Goal: Set down the full listing exactly as given. Any pictures are to be left out.

Data section:
__________

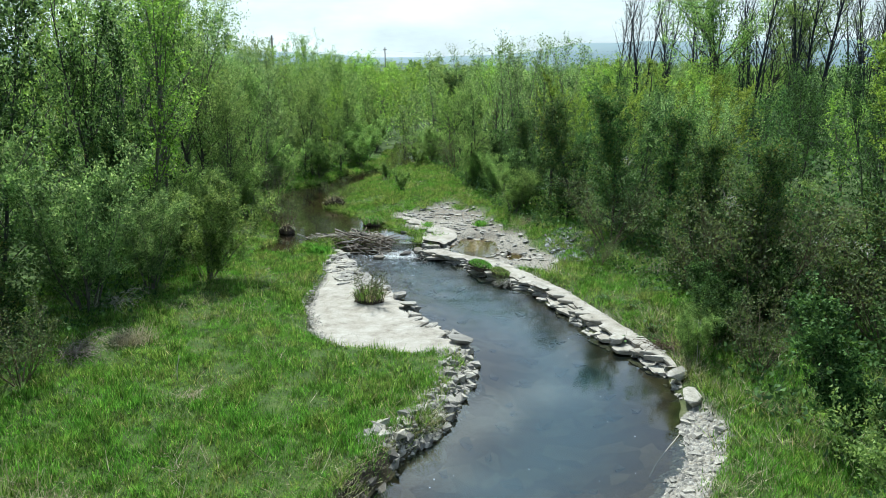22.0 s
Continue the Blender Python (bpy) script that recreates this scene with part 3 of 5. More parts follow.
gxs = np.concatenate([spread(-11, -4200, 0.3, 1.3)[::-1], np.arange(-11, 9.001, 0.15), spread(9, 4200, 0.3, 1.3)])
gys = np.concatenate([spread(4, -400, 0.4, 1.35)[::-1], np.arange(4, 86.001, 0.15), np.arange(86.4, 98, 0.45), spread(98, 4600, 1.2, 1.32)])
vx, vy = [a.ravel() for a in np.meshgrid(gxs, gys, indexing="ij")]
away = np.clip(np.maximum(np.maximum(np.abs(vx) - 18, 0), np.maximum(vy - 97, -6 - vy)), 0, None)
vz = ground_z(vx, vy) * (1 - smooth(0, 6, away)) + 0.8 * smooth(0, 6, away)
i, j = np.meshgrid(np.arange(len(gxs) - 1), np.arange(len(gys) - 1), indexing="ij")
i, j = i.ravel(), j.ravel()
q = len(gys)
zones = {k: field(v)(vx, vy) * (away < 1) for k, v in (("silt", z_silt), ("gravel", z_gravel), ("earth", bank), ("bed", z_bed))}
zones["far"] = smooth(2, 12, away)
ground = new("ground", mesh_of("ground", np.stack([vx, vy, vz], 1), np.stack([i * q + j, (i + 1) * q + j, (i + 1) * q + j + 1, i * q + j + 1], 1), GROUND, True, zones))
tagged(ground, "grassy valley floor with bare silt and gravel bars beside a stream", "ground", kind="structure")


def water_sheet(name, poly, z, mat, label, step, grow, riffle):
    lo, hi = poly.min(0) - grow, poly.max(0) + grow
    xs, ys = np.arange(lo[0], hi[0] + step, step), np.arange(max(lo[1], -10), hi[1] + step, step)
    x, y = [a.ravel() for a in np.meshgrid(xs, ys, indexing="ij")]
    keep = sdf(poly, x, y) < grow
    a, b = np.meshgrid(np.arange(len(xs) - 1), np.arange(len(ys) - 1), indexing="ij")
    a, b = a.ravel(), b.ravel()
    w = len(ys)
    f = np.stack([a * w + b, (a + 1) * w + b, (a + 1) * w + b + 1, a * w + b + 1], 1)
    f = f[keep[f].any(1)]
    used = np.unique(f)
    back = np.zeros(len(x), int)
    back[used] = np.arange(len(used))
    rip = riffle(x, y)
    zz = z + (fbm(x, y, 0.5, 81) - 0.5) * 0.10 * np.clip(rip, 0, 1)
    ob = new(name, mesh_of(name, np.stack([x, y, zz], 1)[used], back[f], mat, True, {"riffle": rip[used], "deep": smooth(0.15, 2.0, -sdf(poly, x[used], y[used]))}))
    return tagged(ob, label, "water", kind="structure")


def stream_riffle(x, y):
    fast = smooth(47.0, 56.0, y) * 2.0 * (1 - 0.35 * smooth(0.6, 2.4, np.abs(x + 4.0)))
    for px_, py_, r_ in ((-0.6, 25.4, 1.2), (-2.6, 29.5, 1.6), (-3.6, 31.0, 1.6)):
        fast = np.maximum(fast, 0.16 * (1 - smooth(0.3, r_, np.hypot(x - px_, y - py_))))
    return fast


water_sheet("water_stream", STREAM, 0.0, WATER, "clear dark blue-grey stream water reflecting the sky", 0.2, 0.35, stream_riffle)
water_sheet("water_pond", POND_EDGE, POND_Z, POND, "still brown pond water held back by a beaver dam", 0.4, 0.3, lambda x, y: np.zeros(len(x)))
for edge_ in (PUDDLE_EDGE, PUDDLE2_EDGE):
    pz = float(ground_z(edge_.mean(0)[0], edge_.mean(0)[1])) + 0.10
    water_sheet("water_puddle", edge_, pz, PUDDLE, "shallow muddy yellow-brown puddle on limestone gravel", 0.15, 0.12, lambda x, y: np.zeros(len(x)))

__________

Answer for this exercise:
22.0 s
Continue the Blender Python (bpy) script that recreates this scene with part 3 of 5. More parts follow.
gxs = np.concatenate([spread(-11, -4200, 0.3, 1.3)[::-1], np.arange(-11, 9.001, 0.15), spread(9, 4200, 0.3, 1.3)])
gys = np.concatenate([spread(4, -400, 0.4, 1.35)[::-1], np.arange(4, 86.001, 0.15), np.arange(86.4, 98, 0.45), spread(98, 4600, 1.2, 1.32)])
vx, vy = [a.ravel() for a in np.meshgrid(gxs, gys, indexing="ij")]
away = np.clip(np.maximum(np.maximum(np.abs(vx) - 18, 0), np.maximum(vy - 97, -6 - vy)), 0, None)
vz = ground_z(vx, vy) * (1 - smooth(0, 6, away)) + 0.8 * smooth(0, 6, away)
i, j = np.meshgrid(np.arange(len(gxs) - 1), np.arange(len(gys) - 1), indexing="ij")
i, j = i.ravel(), j.ravel()
q = len(gys)
zones = {k: field(v)(vx, vy) * (away < 1) for k, v in (("silt", z_silt), ("gravel", z_gravel), ("earth", bank), ("bed", z_bed))}
zones["far"] = smooth(2, 12, away)
ground = new("ground", mesh_of("ground", np.stack([vx, vy, vz], 1), np.stack([i * q + j, (i + 1) * q + j, (i + 1) * q + j + 1, i * q + j + 1], 1), GROUND, True, zones))
tagged(ground, "grassy valley floor with bare silt and gravel bars beside a stream", "ground", kind="structure")


def water_sheet(name, poly, z, mat, label, step, grow, riffle):
    lo, hi = poly.min(0) - grow, poly.max(0) + grow
    xs, ys = np.arange(lo[0], hi[0] + step, step), np.arange(max(lo[1], -10), hi[1] + step, step)
    x, y = [a.ravel() for a in np.meshgrid(xs, ys, indexing="ij")]
    keep = sdf(poly, x, y) < grow
    a, b = np.meshgrid(np.arange(len(xs) - 1), np.arange(len(ys) - 1), indexing="ij")
    a, b = a.ravel(), b.ravel()
    w = len(ys)
    f = np.stack([a * w + b, (a + 1) * w + b, (a + 1) * w + b + 1, a * w + b + 1], 1)
    f = f[keep[f].any(1)]
    used = np.unique(f)
    back = np.zeros(len(x), int)
    back[used] = np.arange(len(used))
    rip = riffle(x, y)
    zz = z + (fbm(x, y, 0.5, 81) - 0.5) * 0.10 * np.clip(rip, 0, 1)
    ob = new(name, mesh_of(name, np.stack([x, y, zz], 1)[used], back[f], mat, True, {"riffle": rip[used], "deep": smooth(0.15, 2.0, -sdf(poly, x[used], y[used]))}))
    return tagged(ob, label, "water", kind="structure")


def stream_riffle(x, y):
    fast = smooth(47.0, 56.0, y) * 2.0 * (1 - 0.35 * smooth(0.6, 2.4, np.abs(x + 4.0)))
    for px_, py_, r_ in ((-0.6, 25.4, 1.2), (-2.6, 29.5, 1.6), (-3.6, 31.0, 1.6)):
        fast = np.maximum(fast, 0.16 * (1 - smooth(0.3, r_, np.hypot(x - px_, y - py_))))
    return fast


water_sheet("water_stream", STREAM, 0.0, WATER, "clear dark blue-grey stream water reflecting the sky", 0.2, 0.35, stream_riffle)
water_sheet("water_pond", POND_EDGE, POND_Z, POND, "still brown pond water held back by a beaver dam", 0.4, 0.3, lambda x, y: np.zeros(len(x)))
for edge_ in (PUDDLE_EDGE, PUDDLE2_EDGE):
    pz = float(ground_z(edge_.mean(0)[0], edge_.mean(0)[1])) + 0.10
    water_sheet("water_puddle", edge_, pz, PUDDLE, "shallow muddy yellow-brown puddle on limestone gravel", 0.15, 0.12, lambda x, y: np.zeros(len(x)))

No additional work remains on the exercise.